** INFORMATION SHOWN **

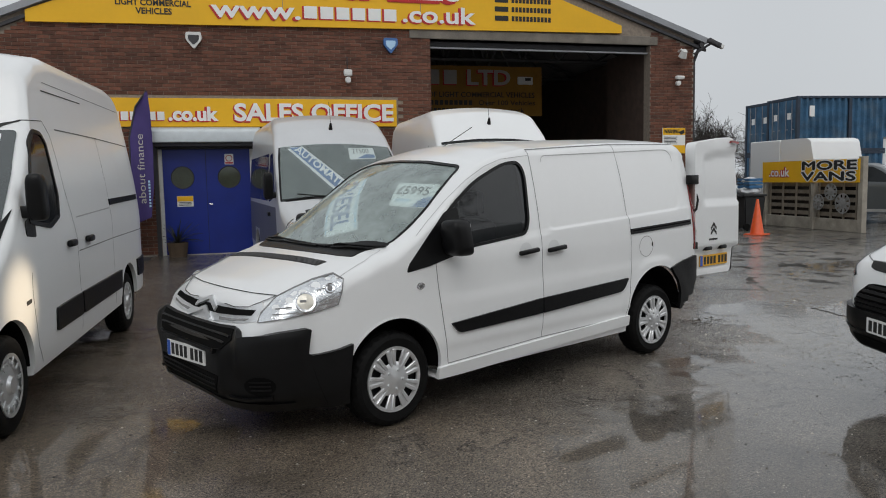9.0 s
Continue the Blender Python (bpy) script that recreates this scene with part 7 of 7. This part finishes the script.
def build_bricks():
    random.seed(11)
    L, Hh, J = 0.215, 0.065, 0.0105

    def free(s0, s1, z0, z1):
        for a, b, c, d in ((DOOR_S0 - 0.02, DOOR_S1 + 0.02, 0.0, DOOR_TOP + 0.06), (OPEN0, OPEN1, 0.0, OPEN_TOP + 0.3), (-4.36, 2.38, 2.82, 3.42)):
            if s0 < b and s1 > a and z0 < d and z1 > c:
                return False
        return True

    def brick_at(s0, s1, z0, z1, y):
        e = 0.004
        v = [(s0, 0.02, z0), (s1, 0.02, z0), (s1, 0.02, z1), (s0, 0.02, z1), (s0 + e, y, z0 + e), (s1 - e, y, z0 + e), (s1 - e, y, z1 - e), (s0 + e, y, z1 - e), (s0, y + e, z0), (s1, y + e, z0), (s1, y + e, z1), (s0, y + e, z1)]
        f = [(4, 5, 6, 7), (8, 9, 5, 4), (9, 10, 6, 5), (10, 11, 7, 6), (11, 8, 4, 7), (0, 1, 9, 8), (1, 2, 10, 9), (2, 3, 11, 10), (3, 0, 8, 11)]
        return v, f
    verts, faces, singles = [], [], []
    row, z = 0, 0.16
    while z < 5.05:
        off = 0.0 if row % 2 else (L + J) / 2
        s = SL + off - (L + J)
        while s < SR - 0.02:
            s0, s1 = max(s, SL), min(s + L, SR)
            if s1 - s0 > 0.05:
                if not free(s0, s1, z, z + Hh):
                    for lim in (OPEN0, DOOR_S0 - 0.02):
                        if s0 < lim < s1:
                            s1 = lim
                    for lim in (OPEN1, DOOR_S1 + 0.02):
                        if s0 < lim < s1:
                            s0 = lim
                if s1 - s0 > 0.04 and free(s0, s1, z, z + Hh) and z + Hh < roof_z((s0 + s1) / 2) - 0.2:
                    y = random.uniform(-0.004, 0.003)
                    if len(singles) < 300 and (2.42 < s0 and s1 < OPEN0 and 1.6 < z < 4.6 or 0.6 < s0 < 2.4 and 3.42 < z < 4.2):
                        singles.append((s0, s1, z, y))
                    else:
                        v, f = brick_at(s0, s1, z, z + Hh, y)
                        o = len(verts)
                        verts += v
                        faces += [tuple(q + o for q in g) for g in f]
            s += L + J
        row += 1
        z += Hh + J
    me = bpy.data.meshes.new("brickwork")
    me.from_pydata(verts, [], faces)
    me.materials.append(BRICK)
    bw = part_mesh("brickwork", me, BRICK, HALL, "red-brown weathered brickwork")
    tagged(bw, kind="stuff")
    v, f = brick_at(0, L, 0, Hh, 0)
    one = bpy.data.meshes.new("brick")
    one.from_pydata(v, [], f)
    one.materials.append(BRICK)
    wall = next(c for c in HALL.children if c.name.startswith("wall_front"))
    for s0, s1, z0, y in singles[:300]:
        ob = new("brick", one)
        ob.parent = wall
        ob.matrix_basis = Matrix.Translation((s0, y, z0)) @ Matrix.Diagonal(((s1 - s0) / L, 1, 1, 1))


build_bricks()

** TO DO **
Only the lines from the one containing "Continue the Blender" through the one containing "return True" are to be reproduced, exactly as they appear.

** OUTPUT FOR THIS EXERCISE **
Continue the Blender Python (bpy) script that recreates this scene with part 7 of 7. This part finishes the script.
def build_bricks():
    random.seed(11)
    L, Hh, J = 0.215, 0.065, 0.0105

    def free(s0, s1, z0, z1):
        for a, b, c, d in ((DOOR_S0 - 0.02, DOOR_S1 + 0.02, 0.0, DOOR_TOP + 0.06), (OPEN0, OPEN1, 0.0, OPEN_TOP + 0.3), (-4.36, 2.38, 2.82, 3.42)):
            if s0 < b and s1 > a and z0 < d and z1 > c:
                return False
        return True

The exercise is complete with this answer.